◆ Job ◆
Restate word for word the lines from the one containing "for path, value" through the end of the listing below, with both ends included.

◆ Data ◆
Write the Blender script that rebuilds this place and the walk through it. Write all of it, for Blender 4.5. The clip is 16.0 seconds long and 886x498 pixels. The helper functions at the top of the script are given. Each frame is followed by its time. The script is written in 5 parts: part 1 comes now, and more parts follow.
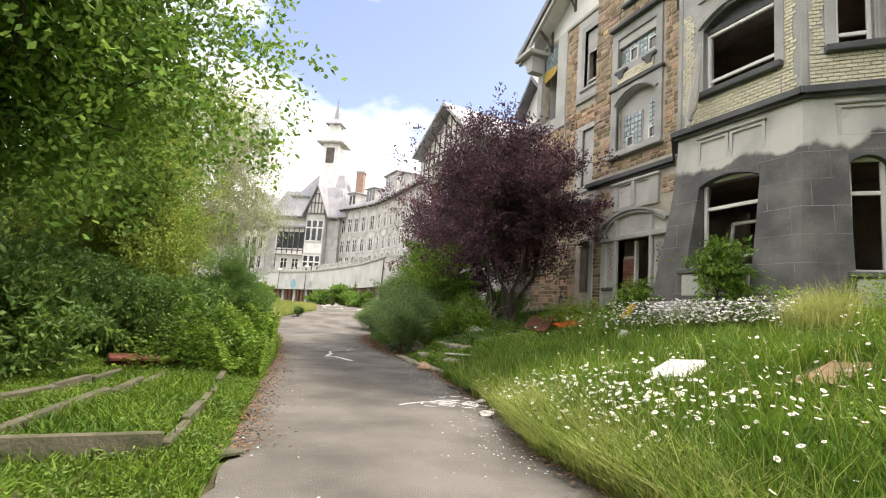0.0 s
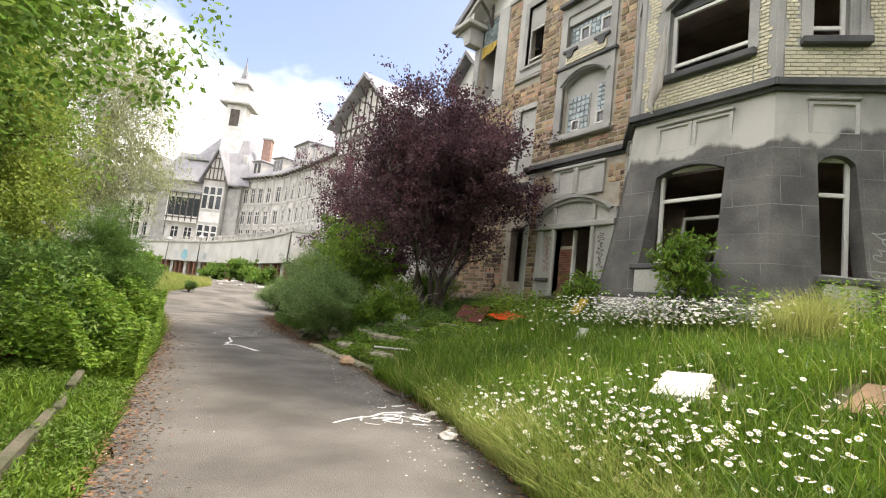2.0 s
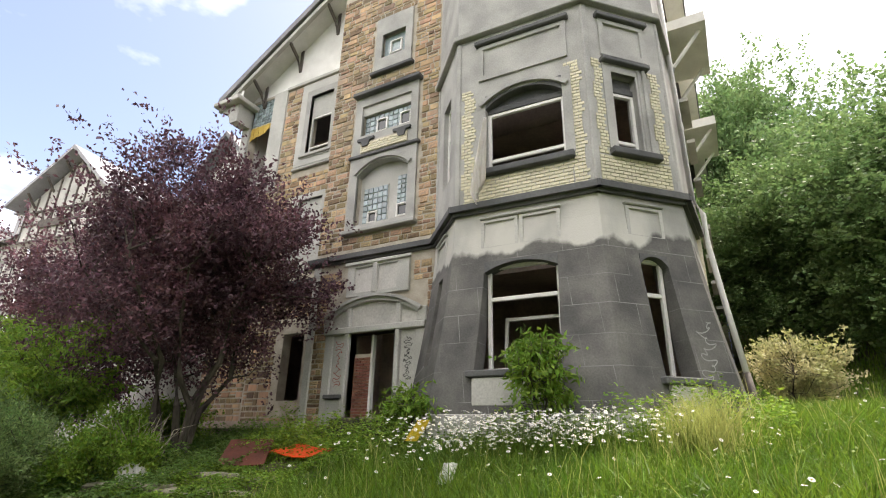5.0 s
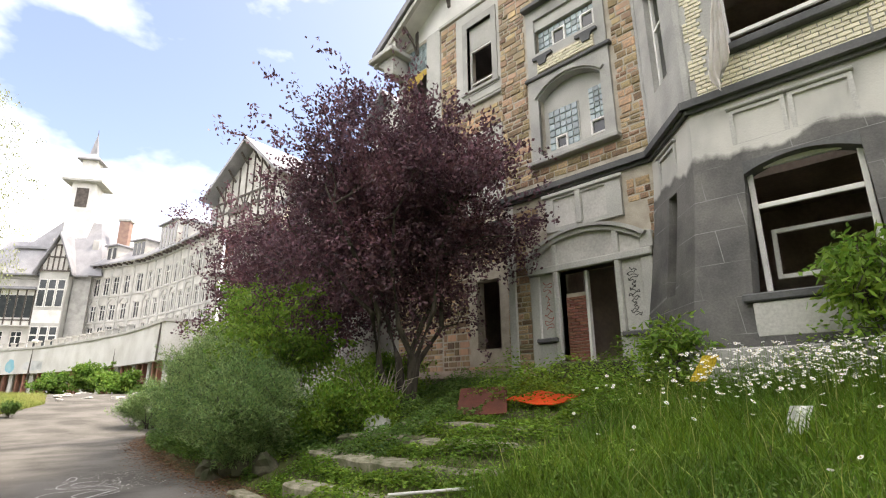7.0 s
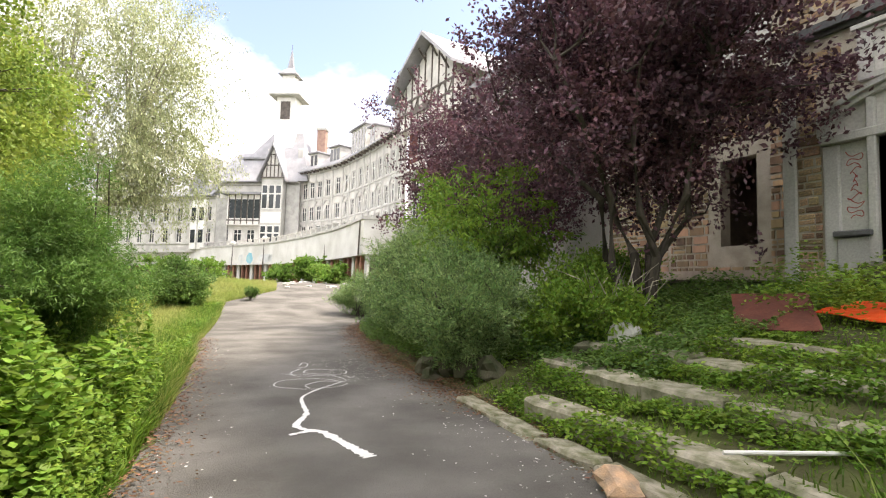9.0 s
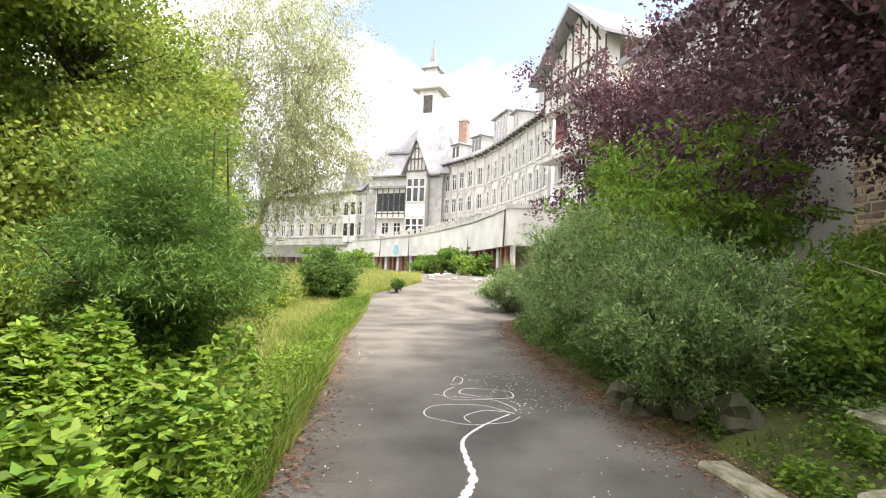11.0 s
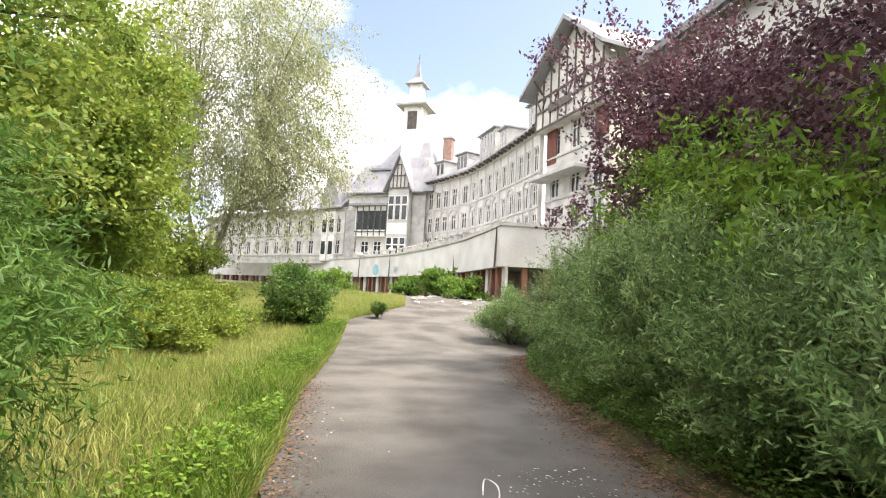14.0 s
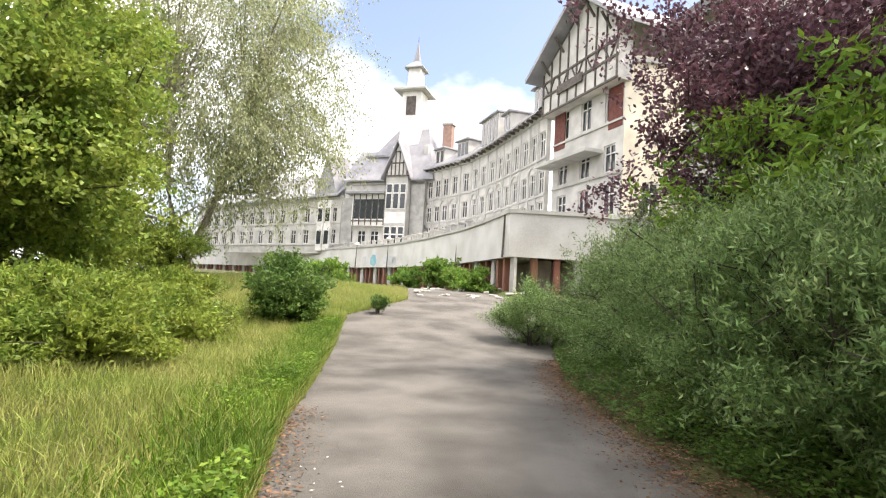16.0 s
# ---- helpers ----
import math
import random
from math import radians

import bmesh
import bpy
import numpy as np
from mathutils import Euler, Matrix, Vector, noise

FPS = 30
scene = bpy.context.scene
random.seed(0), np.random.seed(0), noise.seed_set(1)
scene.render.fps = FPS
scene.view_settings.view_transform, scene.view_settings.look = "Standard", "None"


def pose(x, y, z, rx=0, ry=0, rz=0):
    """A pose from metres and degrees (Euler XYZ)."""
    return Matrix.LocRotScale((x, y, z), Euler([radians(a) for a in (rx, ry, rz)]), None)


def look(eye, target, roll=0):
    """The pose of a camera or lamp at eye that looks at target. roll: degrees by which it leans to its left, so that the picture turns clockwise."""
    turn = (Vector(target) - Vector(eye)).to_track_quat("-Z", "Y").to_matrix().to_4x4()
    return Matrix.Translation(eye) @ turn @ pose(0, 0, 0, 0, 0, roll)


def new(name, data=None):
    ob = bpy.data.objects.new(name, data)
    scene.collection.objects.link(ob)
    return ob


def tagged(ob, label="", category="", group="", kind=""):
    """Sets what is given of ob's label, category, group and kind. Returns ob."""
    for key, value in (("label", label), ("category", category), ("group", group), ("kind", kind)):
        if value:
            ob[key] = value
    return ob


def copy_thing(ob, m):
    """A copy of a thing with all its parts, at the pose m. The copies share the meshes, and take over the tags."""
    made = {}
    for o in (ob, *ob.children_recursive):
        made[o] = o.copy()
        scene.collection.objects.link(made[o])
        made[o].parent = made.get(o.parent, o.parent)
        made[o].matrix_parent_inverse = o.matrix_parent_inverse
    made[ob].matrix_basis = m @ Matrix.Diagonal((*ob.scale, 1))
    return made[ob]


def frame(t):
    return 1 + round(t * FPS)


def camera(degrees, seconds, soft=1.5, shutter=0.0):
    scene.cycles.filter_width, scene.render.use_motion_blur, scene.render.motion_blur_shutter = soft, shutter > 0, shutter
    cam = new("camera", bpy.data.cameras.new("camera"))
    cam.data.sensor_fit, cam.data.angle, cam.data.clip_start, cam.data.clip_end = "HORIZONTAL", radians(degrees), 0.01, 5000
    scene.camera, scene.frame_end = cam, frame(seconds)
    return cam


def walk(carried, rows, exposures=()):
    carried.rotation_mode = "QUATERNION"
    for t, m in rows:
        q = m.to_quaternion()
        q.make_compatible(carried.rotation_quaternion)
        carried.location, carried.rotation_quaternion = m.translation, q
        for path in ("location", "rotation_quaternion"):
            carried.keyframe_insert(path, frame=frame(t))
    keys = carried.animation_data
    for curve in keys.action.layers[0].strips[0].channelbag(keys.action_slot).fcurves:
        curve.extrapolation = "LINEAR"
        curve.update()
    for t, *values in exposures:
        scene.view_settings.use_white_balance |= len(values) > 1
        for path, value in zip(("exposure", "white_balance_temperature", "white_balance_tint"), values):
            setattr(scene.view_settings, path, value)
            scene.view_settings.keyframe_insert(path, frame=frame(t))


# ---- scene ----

◆ Solution below ◆
        for path, value in zip(("exposure", "white_balance_temperature", "white_balance_tint"), values):
            setattr(scene.view_settings, path, value)
            scene.view_settings.keyframe_insert(path, frame=frame(t))


# ---- scene ----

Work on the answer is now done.